My meal - a 200g steak with broccoli and wild rice. Unpictured - both Champagne and a fine Malbec (one for each hand..).

The mushroom sauce that I ordered with my meal. I love it when the sauce is not already all over the food. It's a sign that they know the sauce is a condiment to enhance the already tasty food, not there as a cover-up.

The man of the moment and his Granddaddy (Opi).

Sunday, July 17, 2011

Schaan part 2

Now.. where was I? It has been an especially active couple of days and I've got sooo much to write about but today I'm just going to take a breather and upload the rest of my pics from around Schaan.

Schaan is very easy to reach by train.

Apart from Ivoclar, the other big name in Liechtenstein is Hilti. They seem to own.. just about everything these days.

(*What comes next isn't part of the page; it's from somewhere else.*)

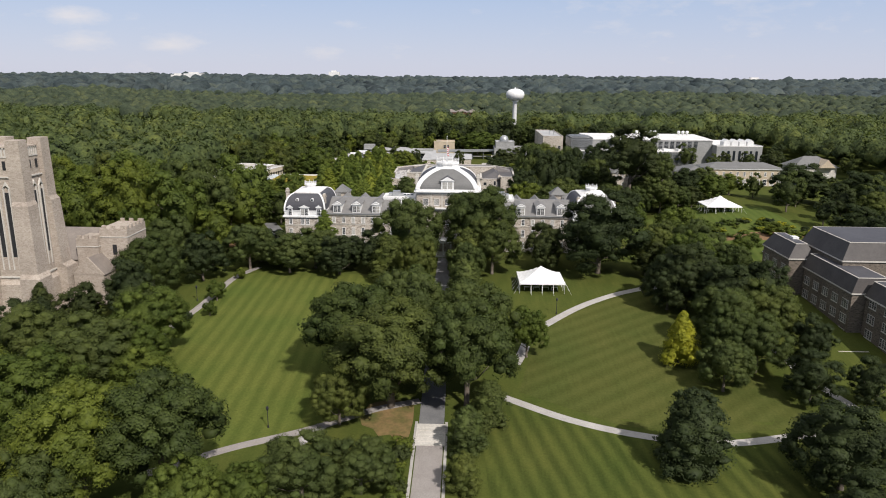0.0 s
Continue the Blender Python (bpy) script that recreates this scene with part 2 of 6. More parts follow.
M["white"] = weathered("white", (0.74, 0.74, 0.73), (0.82, 0.82, 0.81), 0.55, 0.3, 2.0, depth=0.004)
M["roof_white"] = weathered("roof_white", (0.66, 0.65, 0.63), (0.82, 0.81, 0.79), 0.6, 0.12, 1.2, depth=0.004)
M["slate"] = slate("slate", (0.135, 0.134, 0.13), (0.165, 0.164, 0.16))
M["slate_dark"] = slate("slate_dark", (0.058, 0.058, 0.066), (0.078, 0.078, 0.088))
M["shingle"] = slate("shingle", (0.165, 0.16, 0.155), (0.2, 0.195, 0.188))
M["metal_roof"] = weathered("metal_roof", (0.17, 0.155, 0.155), (0.215, 0.2, 0.195), 0.5, 0.3, 1.5, 0.0, 0.4)
M["strip_roof"] = weathered("strip_roof", (0.085, 0.08, 0.082), (0.115, 0.108, 0.108), 0.55, 0.3, 1.5, 0.0, 0.35)
M["gravel_roof"] = weathered("gravel_roof", (0.36, 0.34, 0.33), (0.56, 0.54, 0.52), 0.9, 0.22, 0.9)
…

A street on the Kulturweg (I think.. the signs were not very clear as to when you were on the Kuturweg or had gone astray!)

The Kulturweg signs that one is supposed to follow..

Another view of the Ivoclar factory

The bus depot. This is a lift that goes down to the underground parking.

Cafe/bar that is right beside the Rathaus (town hall)
Art in the main street, right outside the Denner supermarket

La Golosa Italian cafe/bar/ice cream shop - yummy gelato, great espresso and friendly service.

Inside La Golosa

One of the many 'fountains' (?) around Schaan. Most are suitable for drinking from - they are marked 'trinkwasser'

Ancient Alemannic arm bracelet in a cabinet on the Kulturweg

Please drive slowly, this is also a 'school way'!
Recycling is very big in Liechtenstein and in Switzerland. Here you must put different colours of glass into the specific bin.
Another watering hole. Really nice on a mega-hot day.
Art of the side of the Ivoclar building

Little gardens. I'm not sure if these are a community project, or personal gardens.

On the Kulturweg - under the case is an ancient roman road. It was impossible to take a photo through the glass though!